В представлении писателей города неизбежно должны были вытеснить живую природу, поэтому в их произведениях преобладают урбанистические пейзажи, а люди дышат искусственно сгенерированным воздухом. Но молодые архитекторы всерьез задумывались и над тем, как можно организовать городскую жизнь, не уродуя землю, к примеру, на платформах, парящих в воздухе. А изобретатели трудились над «вечными» двигателями, которые могли бы поставлять таким города неограниченное количество энергии.
На выставке можно увидеть и то, и другое. К примеру, чертежи дипломного проекта Георгия Крутикова, впоследствии известного советского архитектора, с совсем не фантастическим названием «Город будущего (эволюция архитектурных принципов в планировке городов и организации жилища)». А напротив — ну, какая еще литературная выставка могла бы этим похвастаться! — расположились сразу два «вечных» двигателя из собрания Политехнического музея — рычажно-балансирный и спирально-магнитный свободного отрыва.

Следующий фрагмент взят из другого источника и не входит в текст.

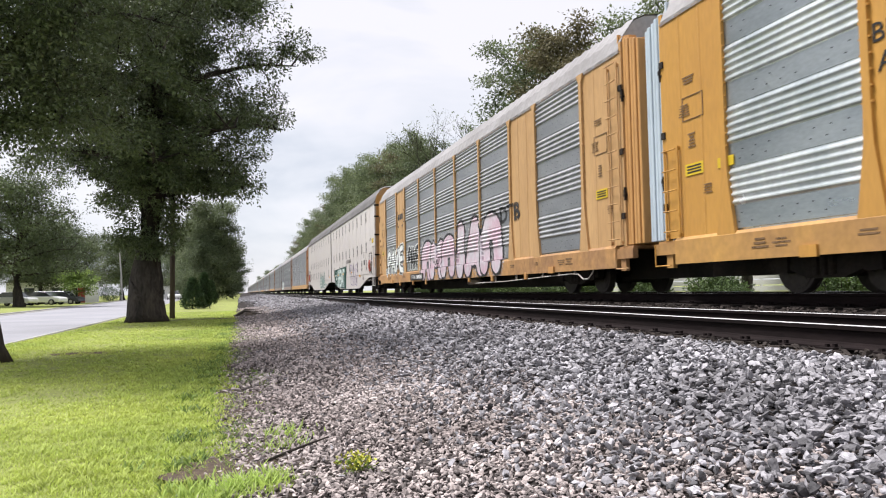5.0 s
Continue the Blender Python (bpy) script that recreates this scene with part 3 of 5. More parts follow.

Маленький угловой зал остроуховского особняка — такой уютный и такой земной — организаторы отдали советским «космистам», тем, кто на заре ХХ века мечтал не просто о покорении иных вселенных, но об устройстве там идеальных миров, превосходящих тот, что на планете Земля. Фантастические повести Константина Циолковского и Валерия Брюсова, «Красная звезда» Александра Богданова, «Аэлита» Алексея Толстого — Центральный музей кино предоставил материалы, не вошедшие в окончательный вариант экранизации, снятой Яковом Протазановым...
Да, в 20-е годы путь к звездам начался на страницах романов, а не научных трактатов. Научное сообщество относилось к этой идее весьма скептически. Гениальный мыслитель Ари Штернфельд писал свое «Введение в космонавтику» (он, кстати, и придумал это слово) как докторскую диссертацию, но, когда дело дошло до зашиты, ученый совет отклонил работу, сочтя ее чересчур утопичной! Пройдет совсем немного времени, и по орбитам, которые Штернфельд рассчитал задолго до начала космической эры, полетят первые искусственные спутники земли.
Пьянящая вакханалия великой утопии длилась увы, недолго. Это было неизбежно — реальность все сильнее отличалась от мечты, и волей-неволей приходилось смотреть в будущее со все нарастающим скепсисом. Предтечей всех грядущих антиутопий ХХ века — и не только в советской литературе — стал роман Евгения Замятина «Мы», которому посвящен последний экспозиционный зал. «...О чем люди — с самых пеленок — молились, мечтали, мучились? О том, чтобы кто-нибудь раз и навсегда сказал им, что такое счастье — и потом приковал их к этому счастью на цепь». Так, может быть, мы потому сегодня и не мечтаем об утопиях, что уже сидим на этой самой цепи?